=== EXERCISE PROMPT ===
Give back the full listing, character for character, with no pictures.

=== SOURCE DATA ===
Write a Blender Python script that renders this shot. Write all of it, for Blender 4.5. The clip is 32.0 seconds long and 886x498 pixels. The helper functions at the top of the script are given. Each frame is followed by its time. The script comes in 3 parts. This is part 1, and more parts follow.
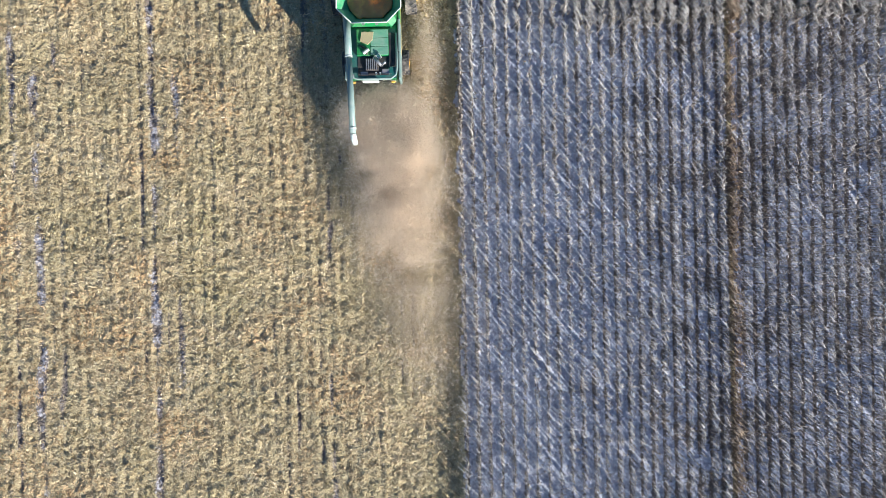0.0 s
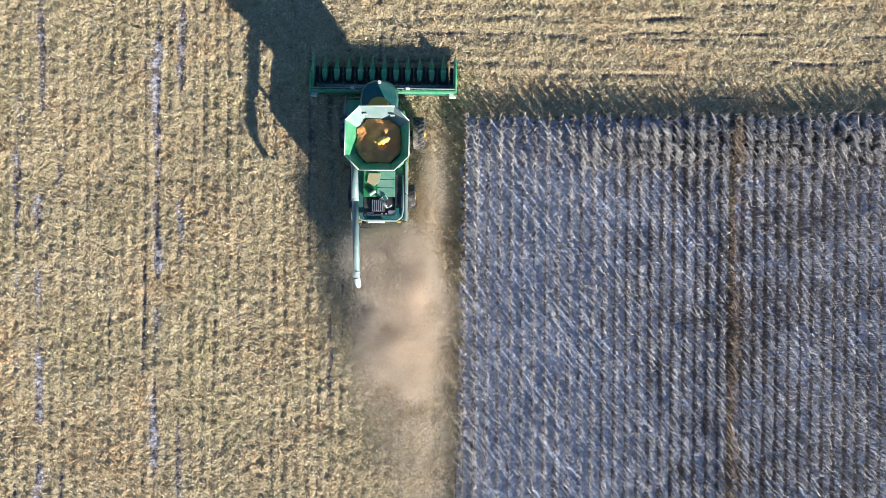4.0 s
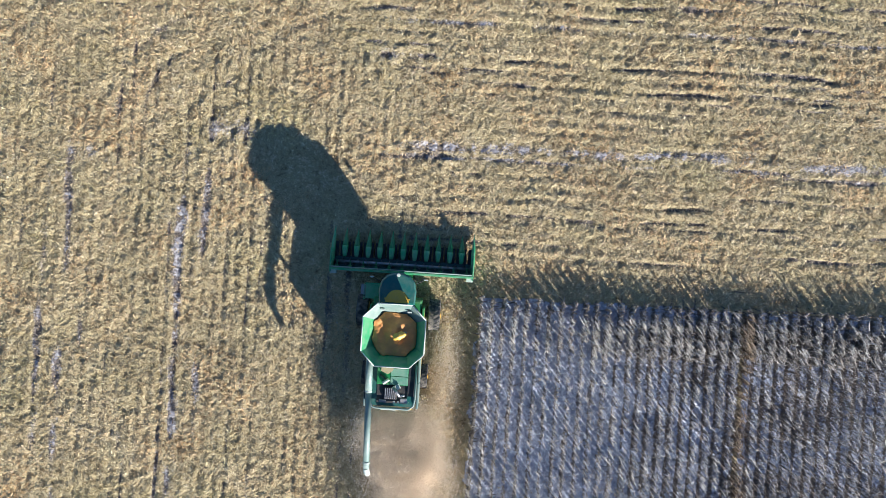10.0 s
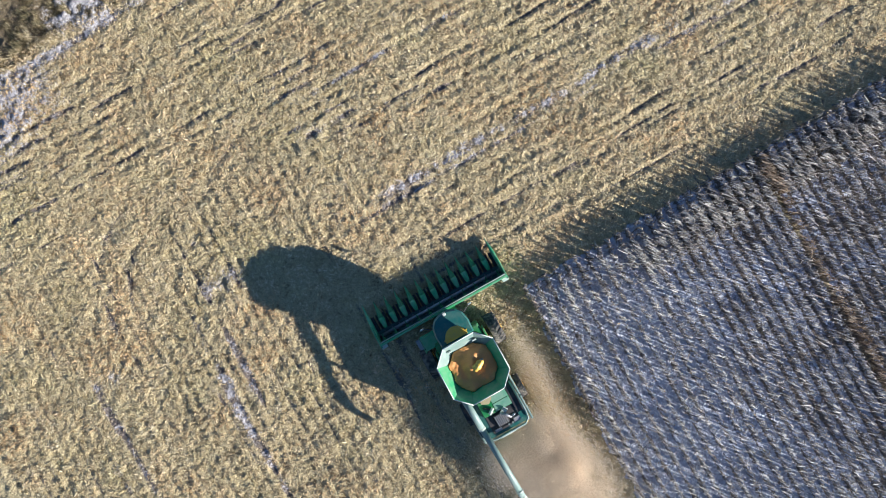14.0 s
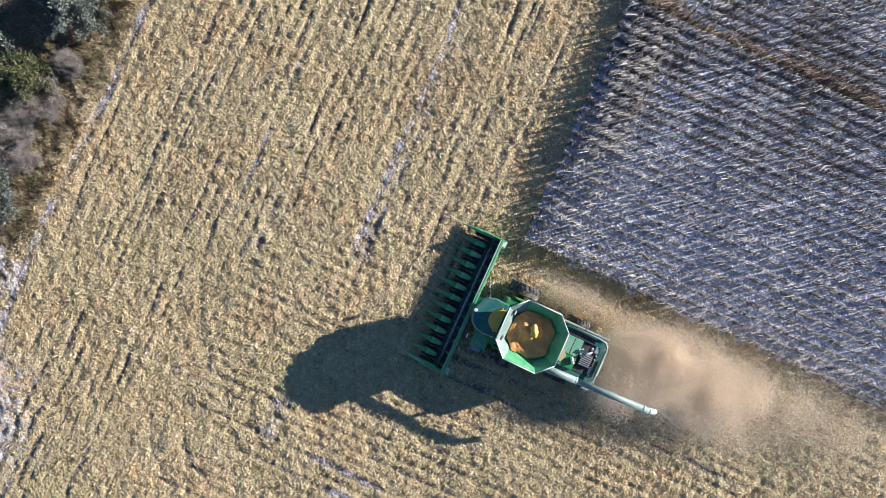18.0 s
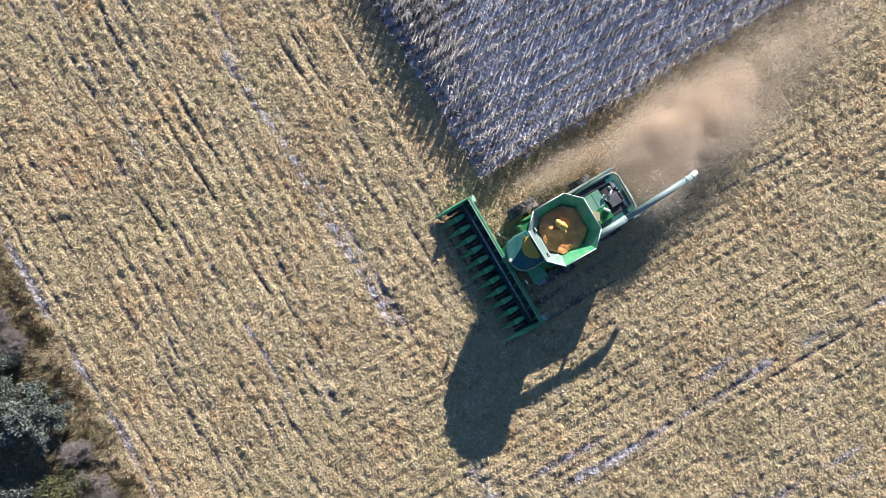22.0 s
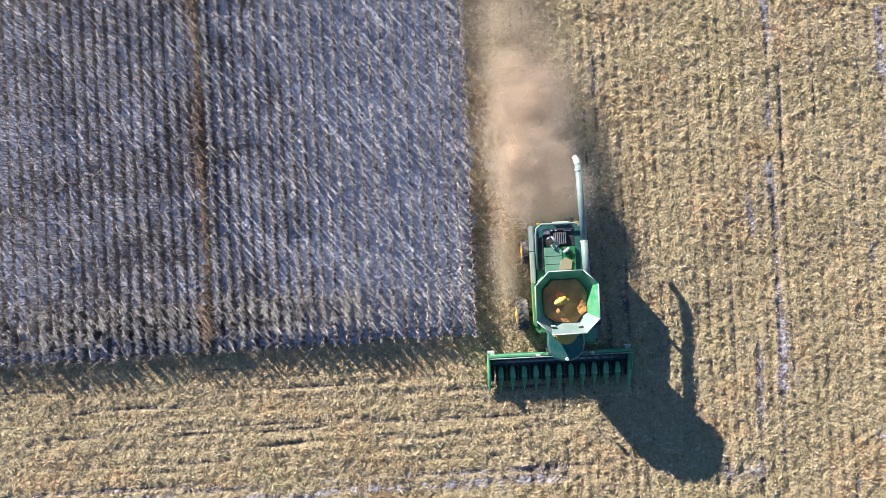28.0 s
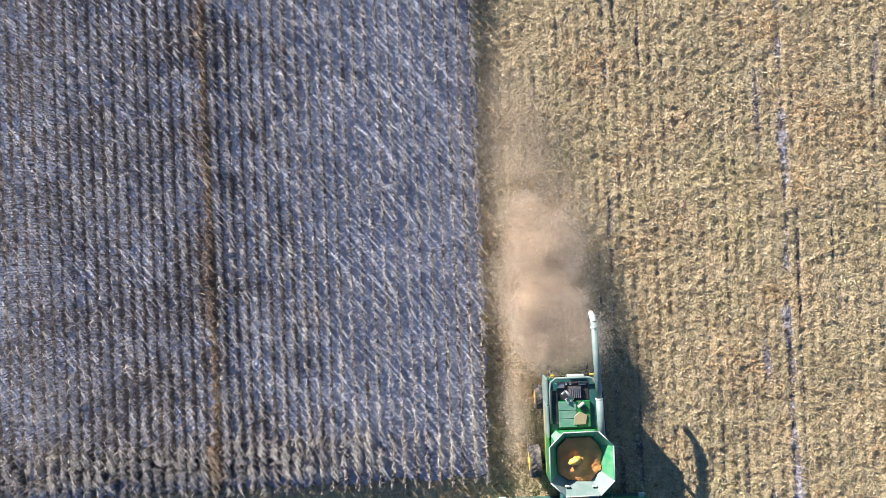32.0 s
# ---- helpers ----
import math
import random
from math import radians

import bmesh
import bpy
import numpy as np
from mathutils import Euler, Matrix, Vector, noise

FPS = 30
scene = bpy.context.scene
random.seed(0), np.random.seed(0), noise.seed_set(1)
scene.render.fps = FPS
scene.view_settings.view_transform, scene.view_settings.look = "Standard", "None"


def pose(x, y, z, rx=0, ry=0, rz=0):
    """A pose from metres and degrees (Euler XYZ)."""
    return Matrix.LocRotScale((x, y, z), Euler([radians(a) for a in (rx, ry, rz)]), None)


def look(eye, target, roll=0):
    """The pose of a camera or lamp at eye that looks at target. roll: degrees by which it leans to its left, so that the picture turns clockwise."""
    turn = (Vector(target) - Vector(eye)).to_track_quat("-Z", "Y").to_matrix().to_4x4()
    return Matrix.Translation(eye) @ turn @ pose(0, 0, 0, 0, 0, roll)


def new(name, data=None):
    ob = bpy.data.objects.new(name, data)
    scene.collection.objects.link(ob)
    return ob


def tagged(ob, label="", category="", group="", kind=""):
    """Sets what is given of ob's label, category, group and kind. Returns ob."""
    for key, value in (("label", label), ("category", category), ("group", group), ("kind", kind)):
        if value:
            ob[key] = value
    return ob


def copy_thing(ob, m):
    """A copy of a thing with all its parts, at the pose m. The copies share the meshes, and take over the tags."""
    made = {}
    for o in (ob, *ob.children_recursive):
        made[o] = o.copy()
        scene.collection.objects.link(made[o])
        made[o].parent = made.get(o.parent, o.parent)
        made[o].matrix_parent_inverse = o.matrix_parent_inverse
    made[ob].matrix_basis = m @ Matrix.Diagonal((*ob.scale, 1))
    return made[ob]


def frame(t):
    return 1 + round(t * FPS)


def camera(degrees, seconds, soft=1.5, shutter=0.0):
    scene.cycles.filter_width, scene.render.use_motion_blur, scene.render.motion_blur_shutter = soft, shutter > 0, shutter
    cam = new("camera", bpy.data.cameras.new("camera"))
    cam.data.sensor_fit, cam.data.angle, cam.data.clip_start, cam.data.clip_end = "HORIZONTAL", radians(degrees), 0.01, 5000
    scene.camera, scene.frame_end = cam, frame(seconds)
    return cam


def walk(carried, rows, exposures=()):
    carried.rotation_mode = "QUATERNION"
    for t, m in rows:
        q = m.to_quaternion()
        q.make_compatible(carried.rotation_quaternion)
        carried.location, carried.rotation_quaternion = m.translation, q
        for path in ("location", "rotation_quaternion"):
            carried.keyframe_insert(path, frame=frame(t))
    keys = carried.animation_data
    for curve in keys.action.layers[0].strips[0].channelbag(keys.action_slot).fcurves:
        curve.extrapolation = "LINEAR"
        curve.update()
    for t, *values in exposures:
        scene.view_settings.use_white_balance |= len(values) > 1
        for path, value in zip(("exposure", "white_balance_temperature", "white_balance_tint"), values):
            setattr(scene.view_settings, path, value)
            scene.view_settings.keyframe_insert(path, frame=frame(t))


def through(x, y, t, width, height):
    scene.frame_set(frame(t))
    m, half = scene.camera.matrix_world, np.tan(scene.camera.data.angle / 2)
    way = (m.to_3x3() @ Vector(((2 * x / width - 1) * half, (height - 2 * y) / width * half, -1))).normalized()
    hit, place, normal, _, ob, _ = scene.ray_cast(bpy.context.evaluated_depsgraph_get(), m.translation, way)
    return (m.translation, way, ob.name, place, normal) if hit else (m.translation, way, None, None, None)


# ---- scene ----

=== RESULT FOR THIS TASK ===
Write a Blender Python script that renders this shot. Write all of it, for Blender 4.5. The clip is 32.0 seconds long and 886x498 pixels. The helper functions at the top of the script are given. Each frame is followed by its time. The script comes in 3 parts. This is part 1, and more parts follow.
0.0 s
4.0 s
10.0 s
14.0 s
18.0 s
22.0 s
28.0 s
32.0 s
# ---- helpers ----
import math
import random
from math import radians

import bmesh
import bpy
import numpy as np
from mathutils import Euler, Matrix, Vector, noise

FPS = 30
scene = bpy.context.scene
random.seed(0), np.random.seed(0), noise.seed_set(1)
scene.render.fps = FPS
scene.view_settings.view_transform, scene.view_settings.look = "Standard", "None"


def pose(x, y, z, rx=0, ry=0, rz=0):
    """A pose from metres and degrees (Euler XYZ)."""
    return Matrix.LocRotScale((x, y, z), Euler([radians(a) for a in (rx, ry, rz)]), None)


def look(eye, target, roll=0):
    """The pose of a camera or lamp at eye that looks at target. roll: degrees by which it leans to its left, so that the picture turns clockwise."""
    turn = (Vector(target) - Vector(eye)).to_track_quat("-Z", "Y").to_matrix().to_4x4()
    return Matrix.Translation(eye) @ turn @ pose(0, 0, 0, 0, 0, roll)


def new(name, data=None):
    ob = bpy.data.objects.new(name, data)
    scene.collection.objects.link(ob)
    return ob


def tagged(ob, label="", category="", group="", kind=""):
    """Sets what is given of ob's label, category, group and kind. Returns ob."""
    for key, value in (("label", label), ("category", category), ("group", group), ("kind", kind)):
        if value:
            ob[key] = value
    return ob


def copy_thing(ob, m):
    """A copy of a thing with all its parts, at the pose m. The copies share the meshes, and take over the tags."""
    made = {}
    for o in (ob, *ob.children_recursive):
        made[o] = o.copy()
        scene.collection.objects.link(made[o])
        made[o].parent = made.get(o.parent, o.parent)
        made[o].matrix_parent_inverse = o.matrix_parent_inverse
    made[ob].matrix_basis = m @ Matrix.Diagonal((*ob.scale, 1))
    return made[ob]


def frame(t):
    return 1 + round(t * FPS)


def camera(degrees, seconds, soft=1.5, shutter=0.0):
    scene.cycles.filter_width, scene.render.use_motion_blur, scene.render.motion_blur_shutter = soft, shutter > 0, shutter
    cam = new("camera", bpy.data.cameras.new("camera"))
    cam.data.sensor_fit, cam.data.angle, cam.data.clip_start, cam.data.clip_end = "HORIZONTAL", radians(degrees), 0.01, 5000
    scene.camera, scene.frame_end = cam, frame(seconds)
    return cam


def walk(carried, rows, exposures=()):
    carried.rotation_mode = "QUATERNION"
    for t, m in rows:
        q = m.to_quaternion()
        q.make_compatible(carried.rotation_quaternion)
        carried.location, carried.rotation_quaternion = m.translation, q
        for path in ("location", "rotation_quaternion"):
            carried.keyframe_insert(path, frame=frame(t))
    keys = carried.animation_data
    for curve in keys.action.layers[0].strips[0].channelbag(keys.action_slot).fcurves:
        curve.extrapolation = "LINEAR"
        curve.update()
    for t, *values in exposures:
        scene.view_settings.use_white_balance |= len(values) > 1
        for path, value in zip(("exposure", "white_balance_temperature", "white_balance_tint"), values):
            setattr(scene.view_settings, path, value)
            scene.view_settings.keyframe_insert(path, frame=frame(t))


def through(x, y, t, width, height):
    scene.frame_set(frame(t))
    m, half = scene.camera.matrix_world, np.tan(scene.camera.data.angle / 2)
    way = (m.to_3x3() @ Vector(((2 * x / width - 1) * half, (height - 2 * y) / width * half, -1))).normalized()
    hit, place, normal, _, ob, _ = scene.ray_cast(bpy.context.evaluated_depsgraph_get(), m.translation, way)
    return (m.translation, way, ob.name, place, normal) if hit else (m.translation, way, None, None, None)


# ---- scene ----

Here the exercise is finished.